(DO THIS)
Tally how many lines hold the string "left". Your reply should be that number alone.

==== GIVEN RECORDS

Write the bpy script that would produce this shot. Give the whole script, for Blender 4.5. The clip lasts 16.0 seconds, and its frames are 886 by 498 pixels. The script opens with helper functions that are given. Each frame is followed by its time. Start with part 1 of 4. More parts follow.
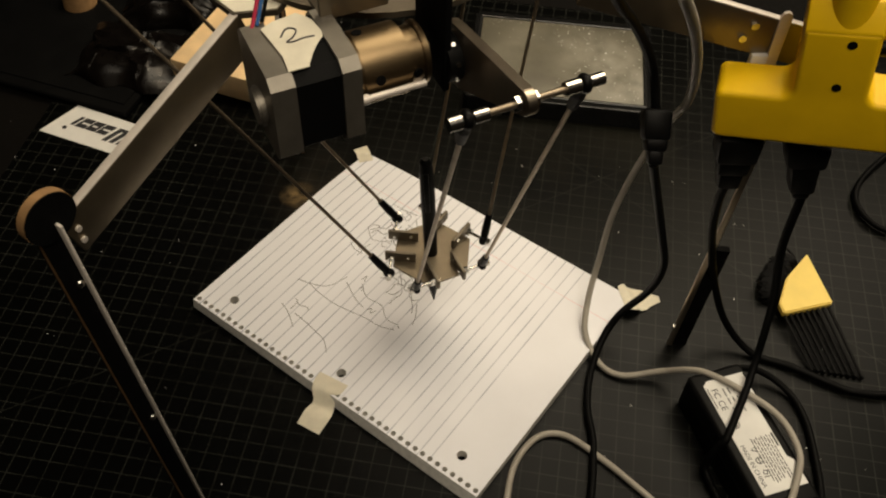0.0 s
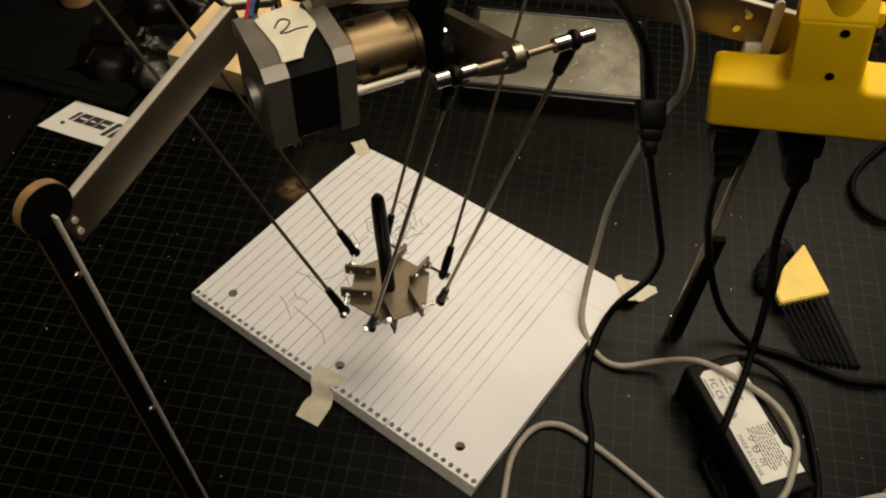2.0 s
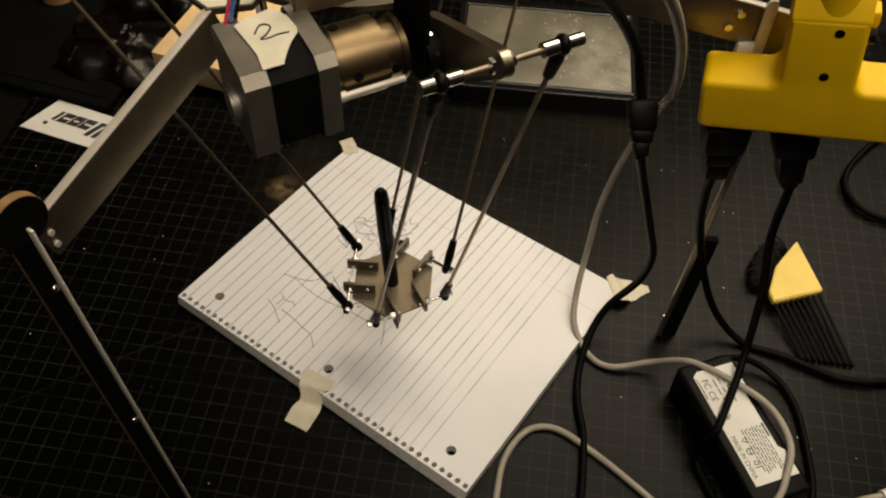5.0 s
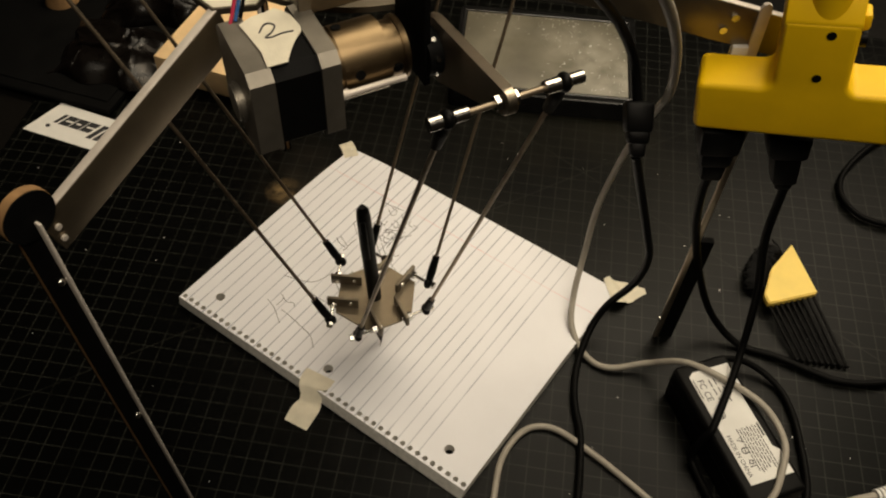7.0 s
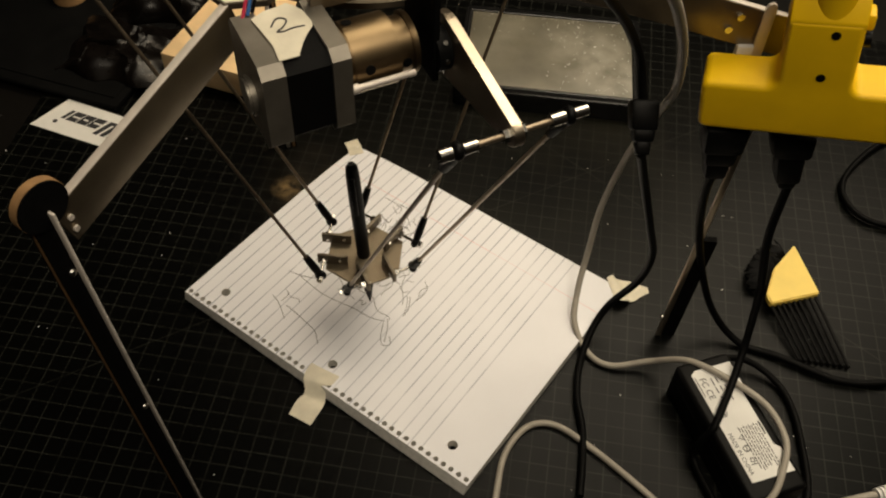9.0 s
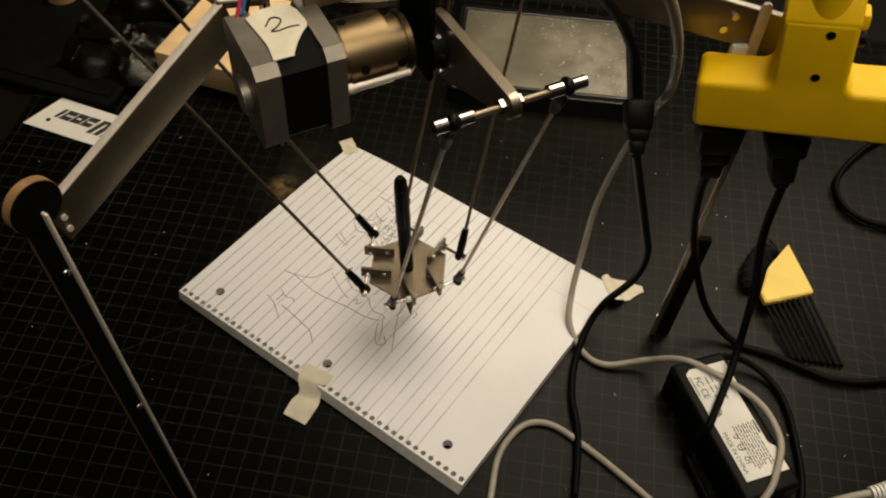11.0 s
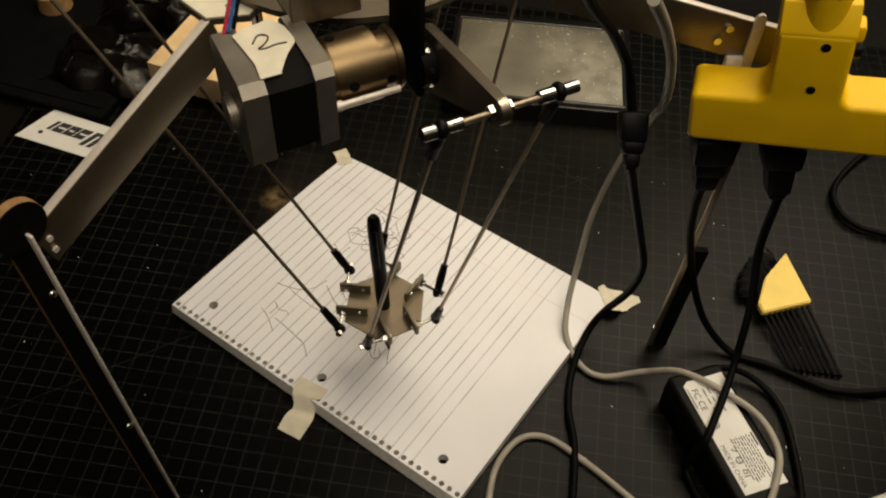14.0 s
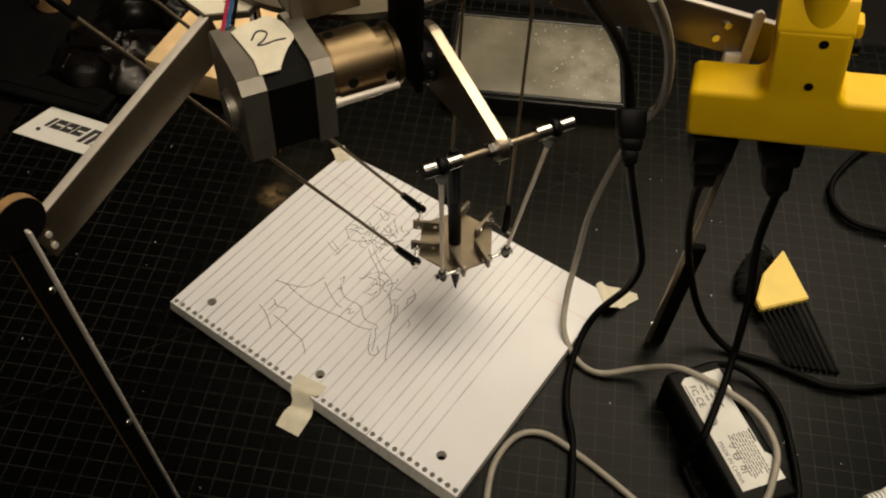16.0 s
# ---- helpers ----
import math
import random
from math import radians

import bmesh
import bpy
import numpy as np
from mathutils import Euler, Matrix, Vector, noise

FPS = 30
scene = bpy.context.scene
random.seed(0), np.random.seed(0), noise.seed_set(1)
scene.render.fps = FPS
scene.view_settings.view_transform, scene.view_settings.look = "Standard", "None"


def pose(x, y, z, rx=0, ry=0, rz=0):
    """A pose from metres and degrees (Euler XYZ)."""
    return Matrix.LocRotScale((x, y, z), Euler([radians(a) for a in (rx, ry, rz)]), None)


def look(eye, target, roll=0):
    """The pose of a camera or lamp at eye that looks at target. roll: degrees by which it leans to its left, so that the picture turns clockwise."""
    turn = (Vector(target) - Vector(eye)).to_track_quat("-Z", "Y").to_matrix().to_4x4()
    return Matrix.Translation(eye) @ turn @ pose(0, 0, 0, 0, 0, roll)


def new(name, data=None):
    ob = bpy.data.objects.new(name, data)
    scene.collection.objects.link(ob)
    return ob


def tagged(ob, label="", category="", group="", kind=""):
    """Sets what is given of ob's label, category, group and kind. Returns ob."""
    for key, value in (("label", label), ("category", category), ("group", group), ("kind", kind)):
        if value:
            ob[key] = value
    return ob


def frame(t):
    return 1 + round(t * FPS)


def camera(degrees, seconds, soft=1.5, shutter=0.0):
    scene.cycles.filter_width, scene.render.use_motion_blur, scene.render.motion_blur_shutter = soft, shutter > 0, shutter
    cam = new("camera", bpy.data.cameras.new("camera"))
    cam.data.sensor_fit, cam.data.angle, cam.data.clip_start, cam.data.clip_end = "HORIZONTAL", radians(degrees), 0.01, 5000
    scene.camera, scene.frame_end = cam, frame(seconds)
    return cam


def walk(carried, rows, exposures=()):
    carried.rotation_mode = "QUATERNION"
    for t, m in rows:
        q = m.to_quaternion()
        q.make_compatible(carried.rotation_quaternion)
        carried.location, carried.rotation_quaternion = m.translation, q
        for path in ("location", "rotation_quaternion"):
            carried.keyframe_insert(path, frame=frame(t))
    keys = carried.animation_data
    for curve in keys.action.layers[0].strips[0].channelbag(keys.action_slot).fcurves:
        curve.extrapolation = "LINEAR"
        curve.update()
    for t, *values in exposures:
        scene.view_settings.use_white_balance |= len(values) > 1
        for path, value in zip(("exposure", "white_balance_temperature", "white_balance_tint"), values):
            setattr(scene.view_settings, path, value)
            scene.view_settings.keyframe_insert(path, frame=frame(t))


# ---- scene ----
cam = camera(51.8, 16.0, soft=2.1, shutter=0.5)
PATH = [
    (0, (0.394, -0.248, 0.576), (-0.343, 0.8, -0.959), 2.0),
    (0.5, (0.395, -0.245, 0.576), (-0.345, 0.793, -0.965), 1.6),
    (1, (0.396, -0.244, 0.576), (-0.34, 0.794, -0.967), 1.5),
    (1.5, (0.396, -0.246, 0.576), (-0.341, 0.793, -0.965), 1.5),
    (2, (0.398, -0.249, 0.576), (-0.336, 0.792, -0.966), 1.6),
    (2.5, (0.399, -0.249, 0.577), (-0.338, 0.792, -0.963), 1.5),
    (3, (0.398, -0.246, 0.576), (-0.332, 0.791, -0.97), 1.7),
    (5.5, (0.392, -0.238, 0.574), (-0.316, 0.801, -0.982), 1.8),
    (6, (0.394, -0.239, 0.574), (-0.312, 0.802, -0.98), 2.0),
    (6.5, (0.395, -0.243, 0.574), (-0.31, 0.806, -0.976), 2.3),
    (7, (0.397, -0.246, 0.576), (-0.318, 0.807, -0.966), 2.1),
    (7.5, (0.398, -0.249, 0.576), (-0.316, 0.808, -0.964), 2.3),
    (8, (0.399, -0.253, 0.577), (-0.321, 0.804, -0.961), 2.2),
    (8.5, (0.398, -0.253, 0.577), (-0.323, 0.803, -0.961), 2.5),
    (9, (0.398, -0.252, 0.577), (-0.321, 0.803, -0.963), 2.5),
    (11.5, (0.397, -0.251, 0.577), (-0.308, 0.81, -0.965), 2.9),
    (12, (0.398, -0.249, 0.577), (-0.315, 0.813, -0.96), 2.4),
    (12.5, (0.399, -0.251, 0.579), (-0.322, 0.826, -0.945), 2.7),
    (13, (0.397, -0.249, 0.579), (-0.322, 0.824, -0.948), 2.7),
    (13.5, (0.396, -0.246, 0.579), (-0.321, 0.821, -0.953), 2.4),
    (14, (0.395, -0.243, 0.577), (-0.314, 0.823, -0.96), 2.6),
    (14.5, (0.394, -0.243, 0.576), (-0.308, 0.823, -0.964), 2.7),
    (15, (0.395, -0.243, 0.576), (-0.309, 0.818, -0.966), 2.4),
    (15.5, (0.395, -0.242, 0.576), (-0.305, 0.816, -0.97), 2.4),
    (16, (0.395, -0.244, 0.577), (-0.307, 0.822, -0.963), 2.8),
]
walk(cam, [(t, look(eye, target, roll)) for t, eye, target, roll in PATH])

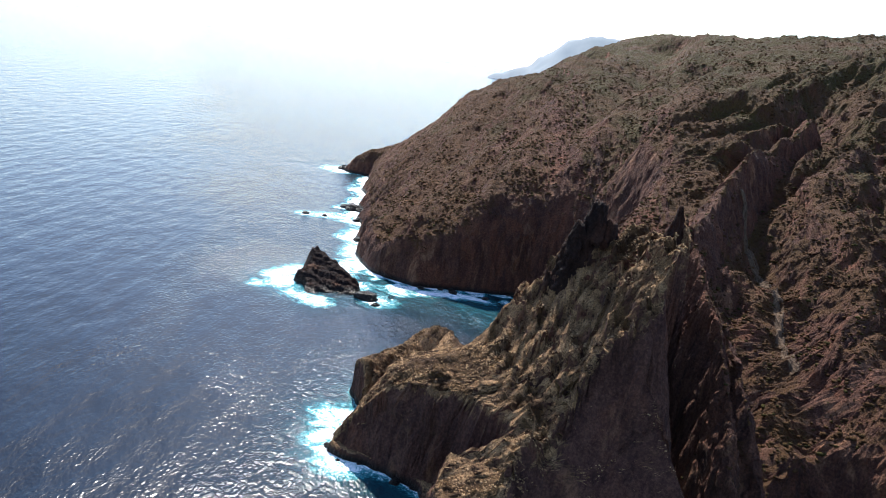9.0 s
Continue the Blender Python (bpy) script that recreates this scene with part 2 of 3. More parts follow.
INLAND = [(900, 170), (900, 1400), (200, 1400)]
COAST = CAPE + BAY + POINT + COVE + INLAND

# crests: points along them, to be used with slopes to their left and right
FIN = [(52, 275, 8), (50, 290, 30), (49, 312, 52), (45, 340, 68), (43, 352, 75), (47, 362, 66), (54, 380, 67)]
FIN_RIB = [(60, 283, 12), (57, 300, 34), (54, 320, 48), (48, 345, 62)]
SPINE = [(54, 380, 67), (63, 395, 72), (82, 427, 80), (95, 451, 89), (118, 475, 99), (140, 500, 106)]
TOWER_BACK = [(13, 314, 66), (14, 325, 58), (20, 345, 50), (32, 362, 52), (46, 366, 62)]
NOSE = [(6, 282, 31), (-2, 280, 24), (-8, 273, 19), (-16, 264, 14), (-22, 257, 9)]
NOSE_FLANK = [(-10, 288, 29), (-17, 281, 21), (-22, 270, 15), (-24, 262, 10)]
KNOLL = [(-50, 340, 15), (-44, 353, 13), (-36, 362, 14.5), (-29, 368, 19), (-24, 367, 18.5), (-20, 350, 21), (-18, 334, 25)]
TOE = [(-44, 306, 17), (-49, 306, 10), (-55, 305, 3)]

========

(EXERCISE RESPONSE)
2